— Start Information provided —

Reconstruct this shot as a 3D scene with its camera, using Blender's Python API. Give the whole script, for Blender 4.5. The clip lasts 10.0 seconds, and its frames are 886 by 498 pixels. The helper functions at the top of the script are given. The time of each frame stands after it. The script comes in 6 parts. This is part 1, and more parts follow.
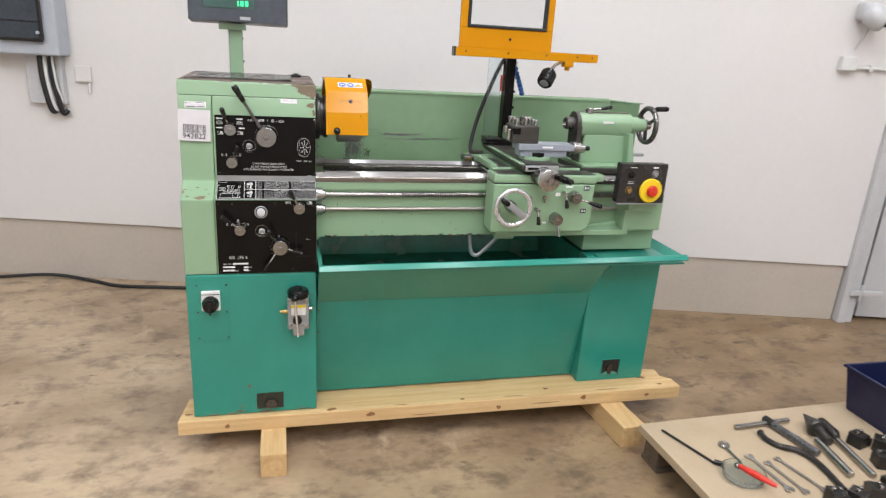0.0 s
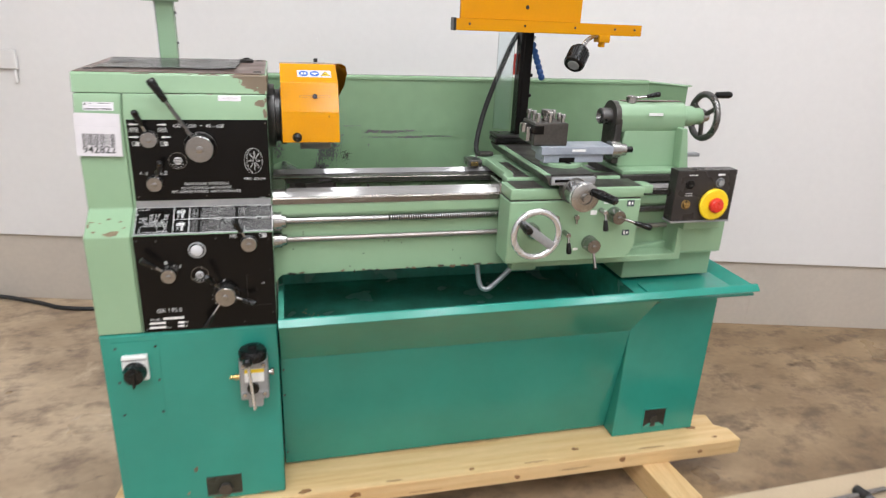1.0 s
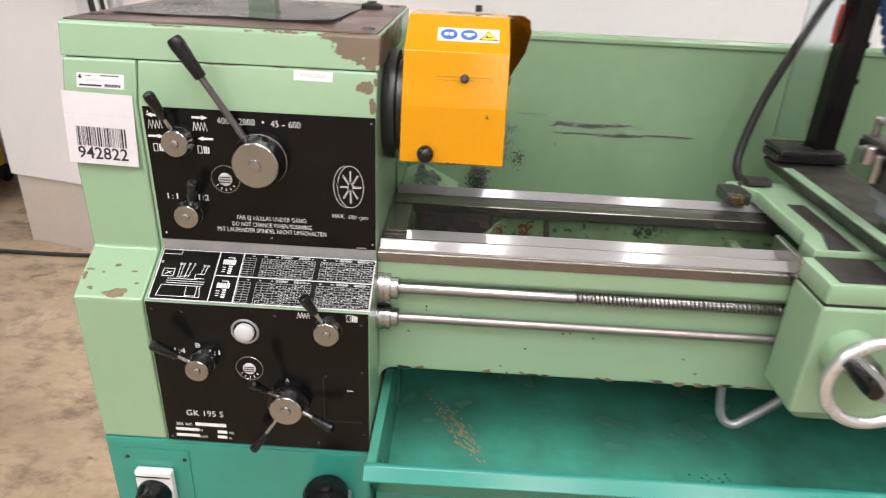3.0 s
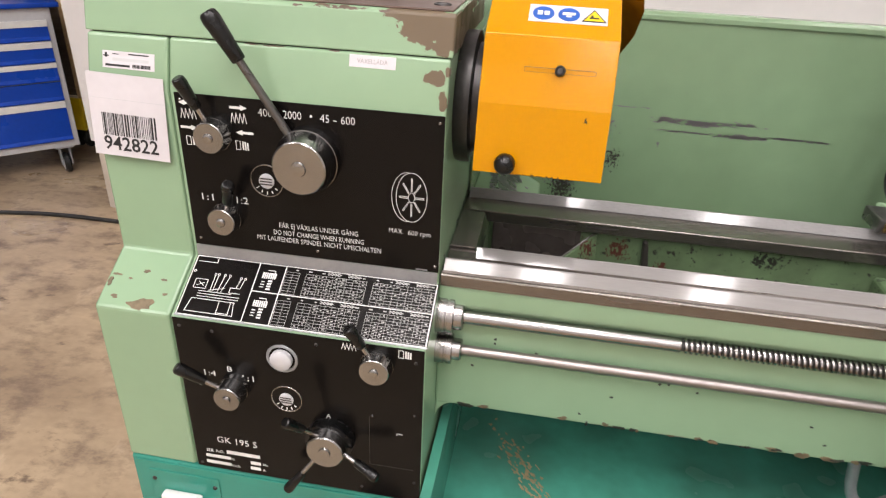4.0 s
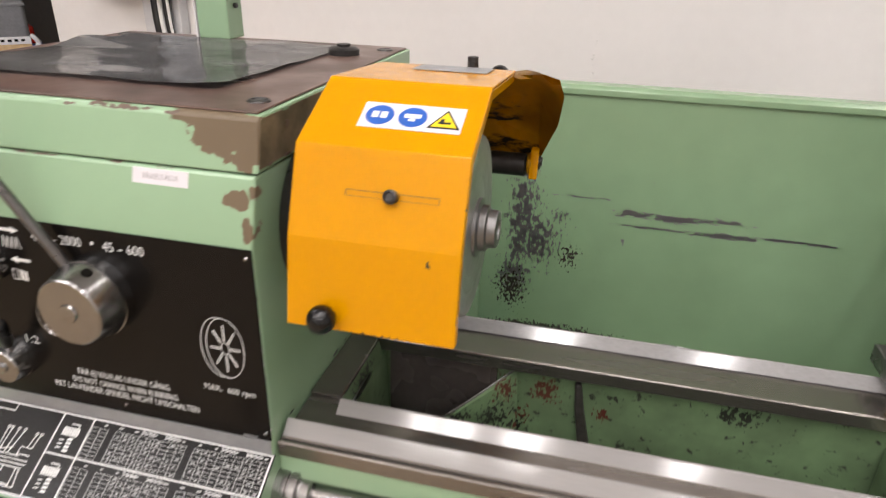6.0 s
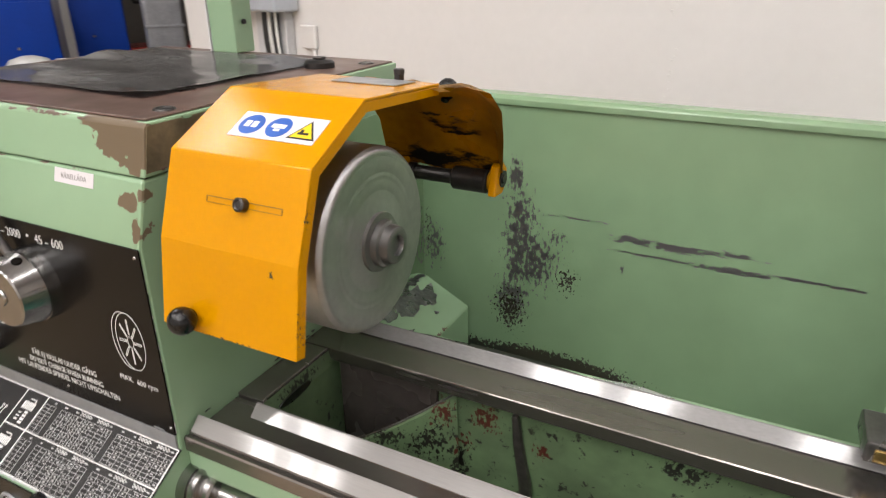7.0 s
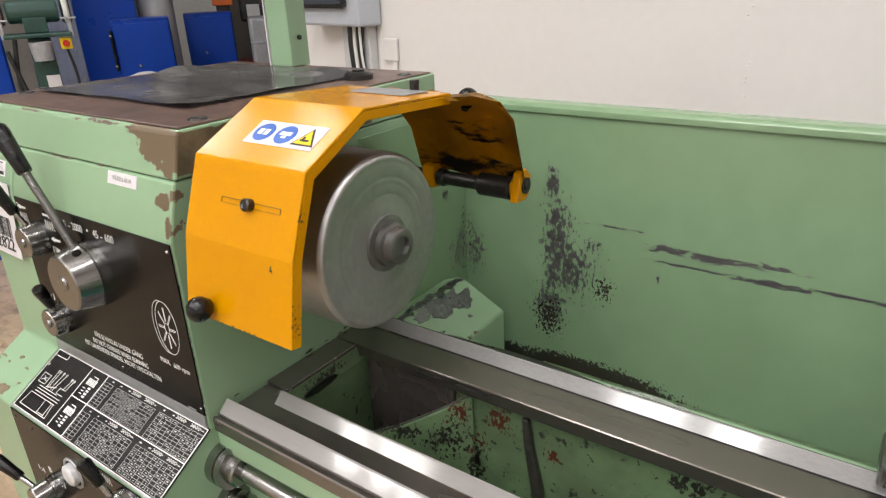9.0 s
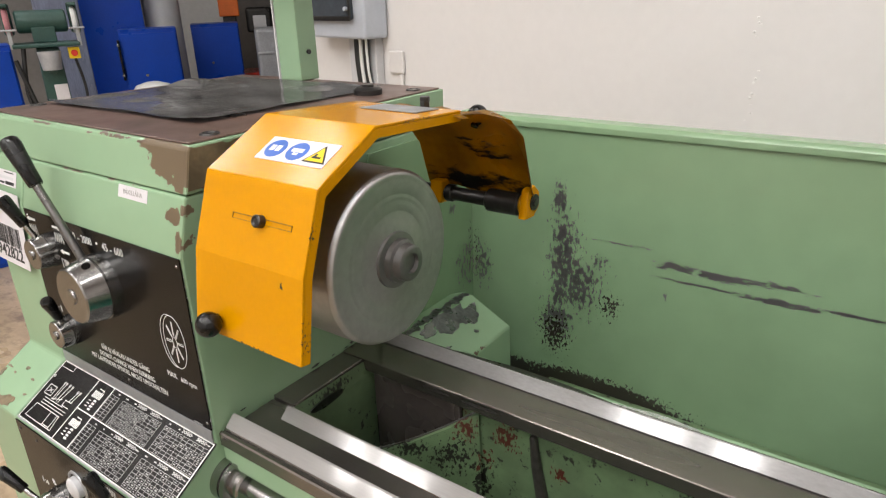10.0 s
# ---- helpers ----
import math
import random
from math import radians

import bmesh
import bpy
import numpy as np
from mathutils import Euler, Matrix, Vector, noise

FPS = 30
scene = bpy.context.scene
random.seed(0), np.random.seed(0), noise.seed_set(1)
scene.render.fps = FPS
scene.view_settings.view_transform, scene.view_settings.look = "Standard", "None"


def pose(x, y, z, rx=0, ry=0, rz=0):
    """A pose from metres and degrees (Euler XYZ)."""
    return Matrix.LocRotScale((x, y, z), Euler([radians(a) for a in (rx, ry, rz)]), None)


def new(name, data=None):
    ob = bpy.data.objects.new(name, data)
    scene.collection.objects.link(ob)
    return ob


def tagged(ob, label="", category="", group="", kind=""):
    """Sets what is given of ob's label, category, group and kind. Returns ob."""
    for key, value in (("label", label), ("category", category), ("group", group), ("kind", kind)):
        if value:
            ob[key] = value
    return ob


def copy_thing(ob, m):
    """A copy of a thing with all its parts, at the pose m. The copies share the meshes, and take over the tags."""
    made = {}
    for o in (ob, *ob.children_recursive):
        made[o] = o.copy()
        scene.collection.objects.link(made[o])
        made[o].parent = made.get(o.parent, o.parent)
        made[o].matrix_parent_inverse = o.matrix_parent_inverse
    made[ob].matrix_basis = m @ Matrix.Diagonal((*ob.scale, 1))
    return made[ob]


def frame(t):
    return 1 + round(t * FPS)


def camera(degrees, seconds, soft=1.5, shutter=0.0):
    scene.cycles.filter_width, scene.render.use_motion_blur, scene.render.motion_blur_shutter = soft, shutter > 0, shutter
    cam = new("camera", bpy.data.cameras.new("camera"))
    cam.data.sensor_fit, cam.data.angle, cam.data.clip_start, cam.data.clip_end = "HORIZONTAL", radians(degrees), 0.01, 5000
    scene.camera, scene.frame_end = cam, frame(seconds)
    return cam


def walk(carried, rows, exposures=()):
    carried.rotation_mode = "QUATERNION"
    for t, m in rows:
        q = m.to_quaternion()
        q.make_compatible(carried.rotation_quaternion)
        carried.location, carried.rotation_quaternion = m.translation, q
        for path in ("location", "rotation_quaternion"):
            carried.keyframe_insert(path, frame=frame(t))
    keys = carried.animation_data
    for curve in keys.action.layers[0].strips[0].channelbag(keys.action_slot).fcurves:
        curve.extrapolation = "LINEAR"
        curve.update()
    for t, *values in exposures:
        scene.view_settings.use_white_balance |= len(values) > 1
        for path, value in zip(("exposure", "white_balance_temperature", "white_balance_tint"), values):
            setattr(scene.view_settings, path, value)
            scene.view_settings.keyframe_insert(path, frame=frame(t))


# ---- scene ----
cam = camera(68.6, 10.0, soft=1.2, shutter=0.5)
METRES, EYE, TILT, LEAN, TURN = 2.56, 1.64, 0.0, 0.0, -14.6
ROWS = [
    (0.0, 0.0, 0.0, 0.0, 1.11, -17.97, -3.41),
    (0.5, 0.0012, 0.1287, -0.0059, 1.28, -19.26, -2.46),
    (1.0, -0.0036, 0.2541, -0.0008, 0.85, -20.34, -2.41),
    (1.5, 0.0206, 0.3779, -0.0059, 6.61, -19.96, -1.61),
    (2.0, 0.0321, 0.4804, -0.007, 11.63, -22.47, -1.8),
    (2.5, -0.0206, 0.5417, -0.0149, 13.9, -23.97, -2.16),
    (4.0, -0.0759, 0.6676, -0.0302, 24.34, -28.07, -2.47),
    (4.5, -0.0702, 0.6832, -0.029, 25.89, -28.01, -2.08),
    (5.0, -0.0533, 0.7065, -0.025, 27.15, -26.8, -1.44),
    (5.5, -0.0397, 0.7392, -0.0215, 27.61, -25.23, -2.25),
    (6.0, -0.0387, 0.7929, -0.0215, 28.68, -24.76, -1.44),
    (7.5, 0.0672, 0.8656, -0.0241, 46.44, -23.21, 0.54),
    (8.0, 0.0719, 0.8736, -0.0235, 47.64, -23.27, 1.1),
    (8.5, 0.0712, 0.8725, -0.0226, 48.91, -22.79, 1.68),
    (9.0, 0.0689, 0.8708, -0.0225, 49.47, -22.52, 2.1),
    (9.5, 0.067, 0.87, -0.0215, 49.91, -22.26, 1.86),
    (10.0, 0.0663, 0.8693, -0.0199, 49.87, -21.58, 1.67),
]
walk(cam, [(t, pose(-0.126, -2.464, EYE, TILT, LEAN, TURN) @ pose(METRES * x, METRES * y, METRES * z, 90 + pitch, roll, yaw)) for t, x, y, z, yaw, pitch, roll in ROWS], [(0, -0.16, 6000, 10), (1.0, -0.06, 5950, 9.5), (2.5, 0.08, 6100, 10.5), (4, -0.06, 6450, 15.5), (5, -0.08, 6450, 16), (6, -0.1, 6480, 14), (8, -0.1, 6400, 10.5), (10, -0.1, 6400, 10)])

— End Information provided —

> **Task statement**: From the data above, show each line that contains "keys".

> **Result of the task**:
    keys = carried.animation_data
    for curve in keys.action.layers[0].strips[0].channelbag(keys.action_slot).fcurves:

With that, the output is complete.